以前、先輩芸人の方にトランスジェンダー男性であることを公表したいと相談したんですけど、「あえて隠すこともないけれどバラエティという場所だと、どうしても笑いになりにくい。公表するなら、自分の思いが伝わる場所、タイミングをしっかり選んだほうがいい」と言われたんです。
そのことを踏まえたうえで3年前に、「ヴィルマ」という母親に宛てたオリジナル曲を通して、トランスジェンダー男性であることをオープンにしました。何より、自分と同じような苦しみを抱えている人を勇気付けたいという気持ちからの選択でした。

ーー「声が変わったらモノマネが出来なくなるかもしれない。だから、今はこのままで生きてみたい」
ーー実際にセクシュアリティをオープンにしてから、どのような変化がありましたか。
自身のセクシュアリティやジェンダーで悩みを抱えている方達からは「歌を聞いて感動しました」「カミングアウトをして活動をしている姿が素晴らしいと思います」「著名な方がLGBTQ+を公表することは、コミュニティの理解にも繋がるので、もっと活躍して欲しいです」など、本当に前向きなメッセージをいただいています。
また日本各地の人権にまつわる講演会へお呼びいただき、トランスジェンダー男性としてどのような経験をしてきたのか、学生さんや地域の方を前にお話しする機会も増えてきました。
ーー講演会を行うことで大切にしていることがあれば教えてください。
私はモノマネ芸人なので、まずはダウンタウンの浜田さんなどのモノマネをして興味を持ってもらったうえで、見てもらえる、そして聞いてもらえる体制づくりを大切にしていますね。そのうえで、もう少し内側にあるジェンダーやセクシュアリティについて知ってもらう流れの方が自然だし、正しい理解にも繋がるかなと思って。

ーープライド月間中ですが、LGBTQ+コミュニティの一人として思うことはありますか。
私自身、女性のパートナーがいるのですが、一緒に暮らしていくための住居を探すうえでも、同性婚が出来るに越したことはないので動向は気にしています。
ーー現段階で男性ホルモンの投与や戸籍上の性別を変更することは考えていますか。
男性として生きていくためにはそういった選択が必要な時がくるかもしれませんが、今のところは考えていません。私の仕事上「声」はとても大切な商売道具の一つです。
例えば、男性ホルモン治療を行った影響で今の声を出せなくなってしまったら、その瞬間から人生が一変して自分が望まない方向へと向かってしまうかもしれません。大好きな歌でもお仕事を頂いている以上、現状のまま活動していきたいと思っています。
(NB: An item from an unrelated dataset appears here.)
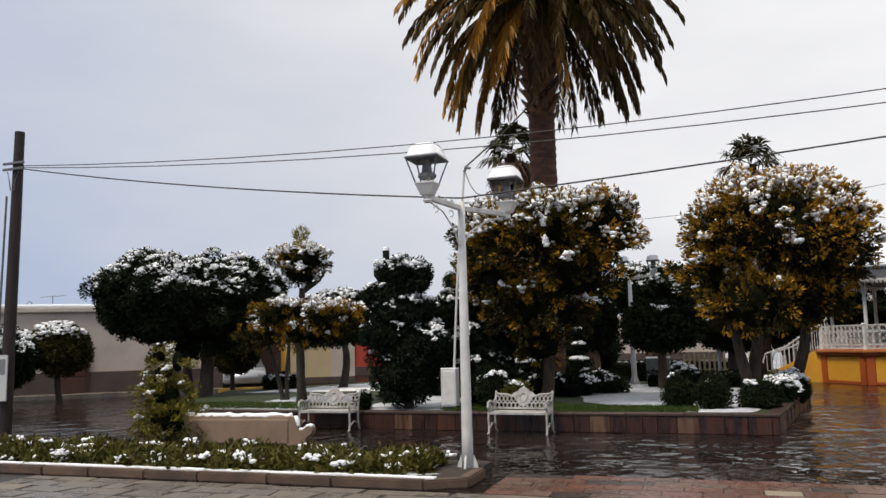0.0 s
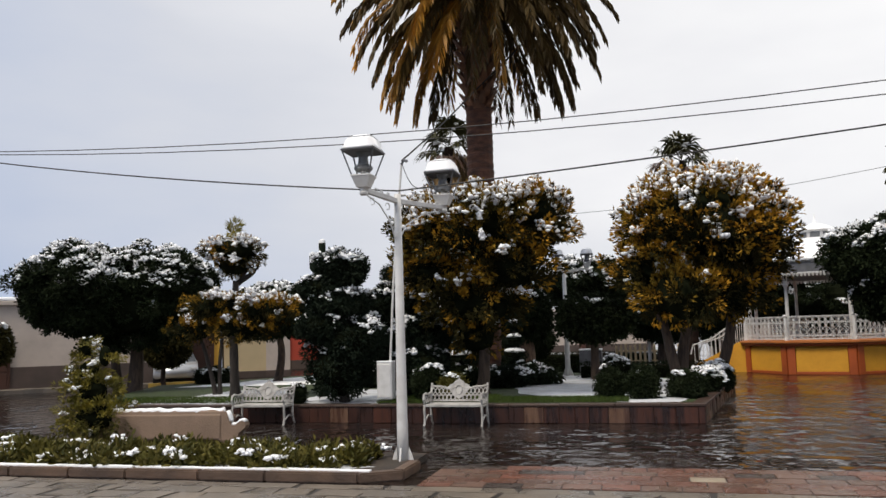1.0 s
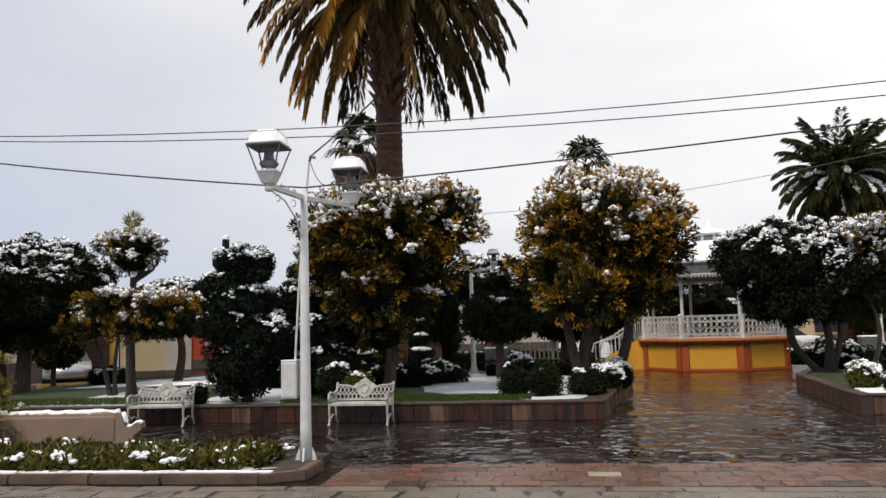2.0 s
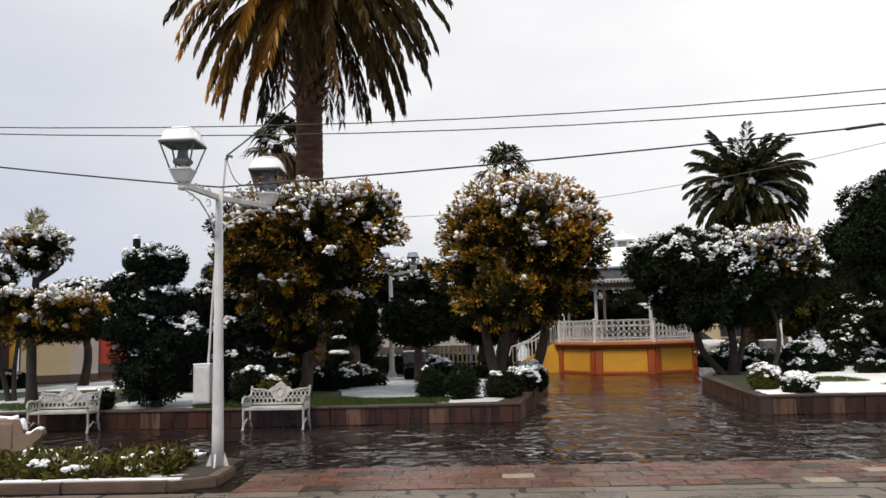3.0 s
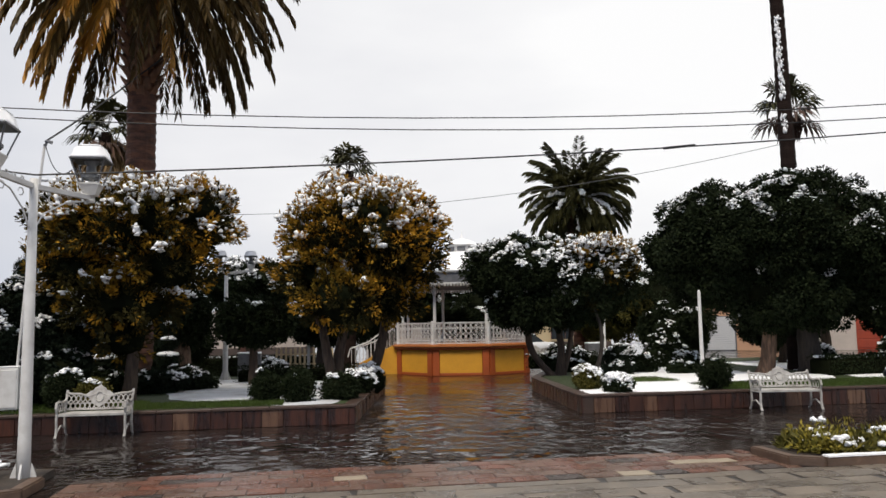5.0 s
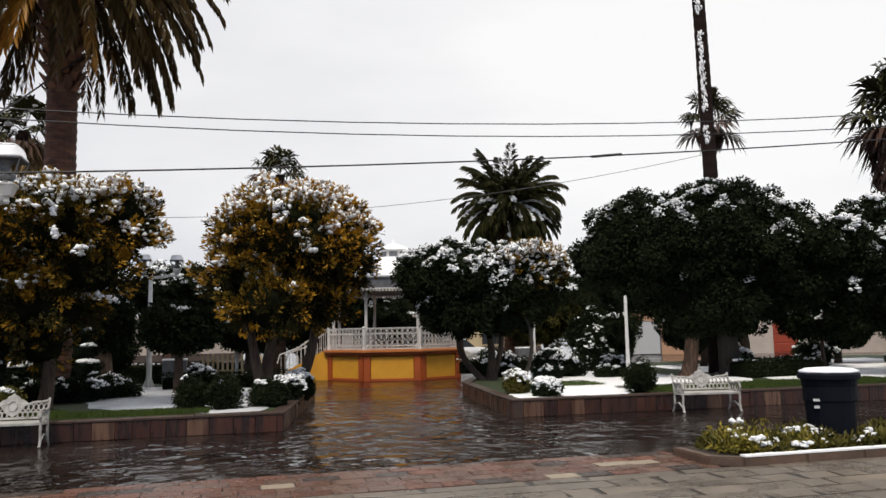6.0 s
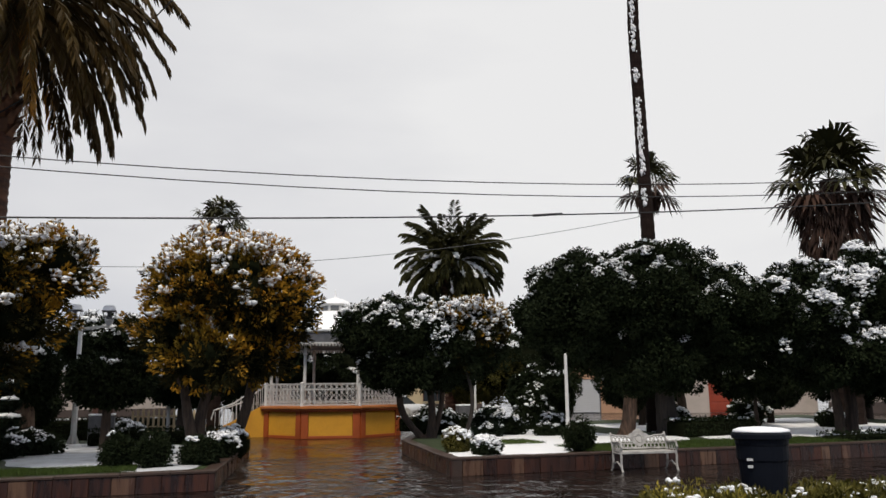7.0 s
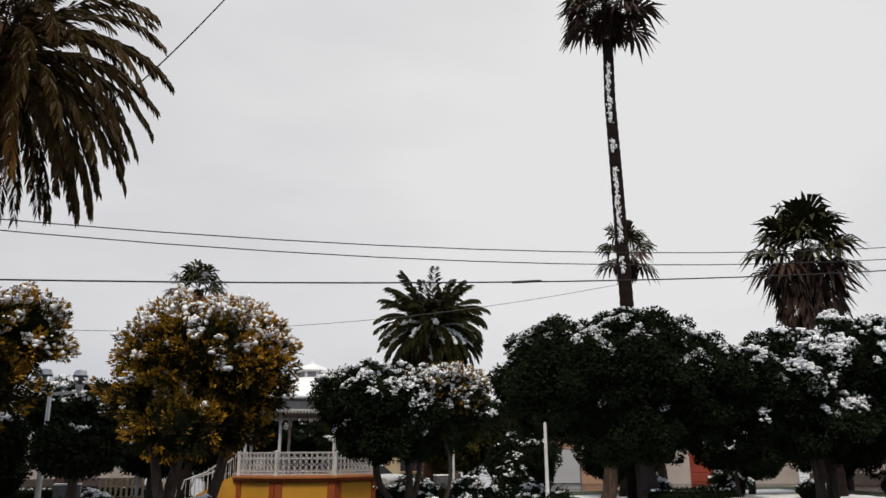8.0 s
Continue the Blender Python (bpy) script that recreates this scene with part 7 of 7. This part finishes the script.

ーー最後に今後、エンターテイメント業界でどのように活動していきたいですか。
歌やモノマネを中心に活動を続けていきたいです。LGBTQ+コミュニティの中でも“オネエタレント”と呼ばれる方たちはたくさん活躍されてきましたが、トランスジェンダーが活躍できるバラエティだったり、お笑いができる場所ってなかなかないと思うので、いずれは、そういった場所作りにも貢献していきたいと思っています。
今の時代、トランスジェンダーの取り上げ方は人権やドキュメンタリーにフォーカスされることが多いです。もちろん、それもとても大切なことですが、いろいろな考えや生き方をする人を知ってもらえたら嬉しいです!
◆ハリウリサ
Instagram@hahahariu
東京都出身。1993年7月25日生まれ。東京アナウンス学院卒業後、2014年から芸人として活動を始める。2022年には母に当てたオリジナル曲「ヴィルマ」でトランスジェンダー男性であることをオープンにした。現在はダウンタウン・浜田雅功のモノマネや歌唱力を生かして多くのバラエティ番組で活躍している。